Evolving the Vehicle Architecture
With the advent of technologies such as virtualization, the industry is looking at making the first evolutionary steps towards a consolidated domain/area controller architecture. Some forward thinking automakers are looking to a flexible and scalable vehicle architecture that can be configured to support entry to premium level applications by varying the number and configuration of domain/area controllers in the vehicle and the software they run.
Now this will not be a one step process. Consolidation of systems into these domain/area controllers will be a process that takes place over several generations as the interfaces and communications become more standardized within the vehicle architecture. The ability to flexibly compile functions into different build configurations will then depend on a unified software architecture, so the choice of software architecture and platforms will become a strategic decision that can enhance flexibility and time to market. Conversely, the wrong decision, or no decision, on a consolidated software platform can slow product evolution and flexibility and potentially lead to extinction.
Key here is the selection of a software environment that is capable enough to be the foundation across the range of applications such as infotainment, driver assist or even autonomous drive.
Automakers or Tier 1 suppliers that create a unified operating system environment across multiple functions within the car will be able to consolidate faster, and with more flexibility, by avoiding the penalties of increased cost and time to market when consolidating systems with disparate software environments.
Security
As security continues to be in the public mind, automakers are facing the reality as in corporate IT that security will evolve continuously as vulnerabilities are identified leading to a process of patch issuing that need to be applied over the lifetime of the car.
Now with a fragmented operating system environment, security costs escalate as each operating system will have its own vulnerabilities and security flaws. An entry point for a hacker can be anywhere in the car, making automotive security a system level issue that necessitates an automaker to identify and fix security vulnerabilities across all operating systems in the car.
As the electronic modules within the car are supplied by multiple Tier 1s, ensuring system level security of the complete automobile becomes a challenge for the automaker, requiring penetration testing of the complete car. With this reality a unified operating system environment is better and simply more secure. While we may never get to a single operating system in the car consolidating from the 6 to 8 in use today to 3 or 4 is a realistic objective.
Future Proofing
The auto industries' traditional business model is being challenged by the need to quickly evolve the features in their products. Cars were traditionally sold with fixed functionality with no concept of upgradeability of electronic systems. This is changing with advent of connectivity. Manufacturers such as Tesla, who is a leader in the industry when it comes to remotely upgrading the software in their vehicles remotely.

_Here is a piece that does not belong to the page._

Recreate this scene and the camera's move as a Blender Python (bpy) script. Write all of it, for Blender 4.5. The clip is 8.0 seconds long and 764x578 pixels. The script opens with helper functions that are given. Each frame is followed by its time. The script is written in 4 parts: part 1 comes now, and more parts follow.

Such remote over the air upgradeability is constrained by today’s distributed ECU architectures as each ECU performs a fixed function with defined outputs, with only limited elements of the system having the ability to be upgraded. Moving forwards, a more consolidated domain/area controller archtecture with an advanced Over the Air (OTA) update capability will enable automakers to maintain and upgrade systems in the field a lower cost than traditional software recalls.
Unified Solutions
Known as the market leader in Infotainment and Telematics software, QNX provides a unified operating system and suite of products that help solve the challenges of the fragmented operating system environments found within today's vehicles. A family of solutions branched off of a common core ensures efficiency in investments while enabling the flexible scalable domain/area controller architectures of the future.
With a new paradigm appearing in automotive security QNX is positioned to provide the basis of the next generation of safe and secure vehicle systems. True type 1 hypervisor solutions enable the flexibility to host cluster and infotainment functions within a single domain/area controller, while meeting ASIL requirements for the driver display. The same technology enables hosting of separate operating systems such as adaptive Autosar to extend lower body domain/area controller functionality and enable a truly flexible vehicle architecture.
The need to evolve vehicle architectures will place critical importance on the choice of operating systems and software in the car. Over the air updates, safety and security robustness, and overall flexibility will be critical attributes determining the success or failure of automotive software environments.
With over two decades of automotive software experience, BlackBerry-QNX is used in more than 60 million vehicles today across infotainment, telematics, advanced driver assist, vehicle control, and over the air updates. Evolving architectures with the benefit of thirty years of experience QNX is the software platform that can enable consolidation, feature evolution, safety and security at lower overall cost in response to the changing needs of the automotive industry.